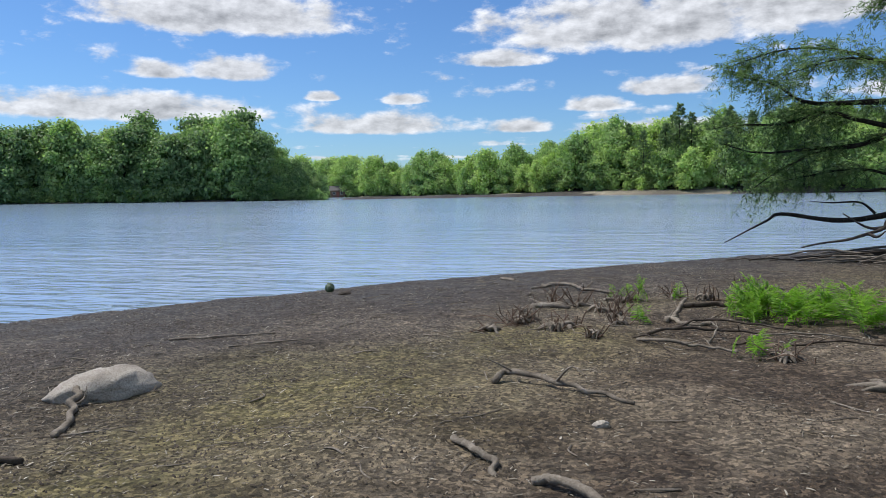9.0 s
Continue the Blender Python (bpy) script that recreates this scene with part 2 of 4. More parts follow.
def mat_plain(name, c, rough=0.6, spec=0.4, var=0.25):
    m = Mat(name, rough, spec)
    n = m.noise(m.pos(), 18.0, 4, 0.6)
    m.base(m.mix(n, c, tuple(v * (1 - var) for v in c)))
    m.bump(n, 0.25, 0.01)
    return m.mat


M_GROUND, M_WATER, M_ROCK = mat_ground(), mat_water(), mat_rock()
M_BARK = mat_bark("maple_bark", (0.010, 0.0072, 0.0052), (0.033, 0.024, 0.0175), (0.078, 0.060, 0.046))
# lighter copy of the maple bark: light on the front stems put into colour
M_BARK_LIT = mat_bark("lit_maple_bark", (0.014, 0.010, 0.007), (0.047, 0.035, 0.026), (0.105, 0.082, 0.064), 0.9)
M_BARK_DARK = mat_bark("willow_bark", (0.016, 0.014, 0.012), (0.035, 0.03, 0.027), (0.08, 0.07, 0.06))
M_BARK_PALE = mat_bark("pale_bark", (0.11, 0.095, 0.08), (0.22, 0.195, 0.17), (0.34, 0.315, 0.28))
M_MAPLE = mat_leaf("maple_leaf", (0.052, 0.145, 0.055), (0.11, 0.25, 0.092), 0.66, (0.165, 0.32, 0.11))
M_WILLOW = mat_leaf("willow_leaf", (0.085, 0.15, 0.06), (0.18, 0.265, 0.11), 0.48, (0.30, 0.37, 0.19))
M_ELDER = mat_leaf("box_elder_leaf", (0.10, 0.21, 0.045), (0.19, 0.36, 0.08), 0.5, (0.27, 0.44, 0.11))
M_FERN = mat_leaf("fern_green", (0.16, 0.31, 0.035), (0.28, 0.48, 0.06), 0.55, (0.38, 0.55, 0.09))
# air haze is put into these far greens: paler and greyer than near leaves
M_FAR_HAZY = [mat_leaf("hazy_leaf_dark", (0.15, 0.24, 0.11), (0.30, 0.41, 0.2), 0.52),
         mat_leaf("hazy_leaf_mid", (0.25, 0.37, 0.15), (0.45, 0.58, 0.25), 0.5),
         mat_leaf("hazy_leaf_bright", (0.36, 0.48, 0.17), (0.58, 0.69, 0.29), 0.5),
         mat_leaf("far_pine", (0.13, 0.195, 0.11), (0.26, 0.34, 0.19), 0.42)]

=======

GIVEN PROBLEM — Leave out any pictures and return exactly the lines from the beginning of the data through the line with "return m.mat", inclusive.

EXERCISE RESULT —
9.0 s
Continue the Blender Python (bpy) script that recreates this scene with part 2 of 4. More parts follow.
def mat_plain(name, c, rough=0.6, spec=0.4, var=0.25):
    m = Mat(name, rough, spec)
    n = m.noise(m.pos(), 18.0, 4, 0.6)
    m.base(m.mix(n, c, tuple(v * (1 - var) for v in c)))
    m.bump(n, 0.25, 0.01)
    return m.mat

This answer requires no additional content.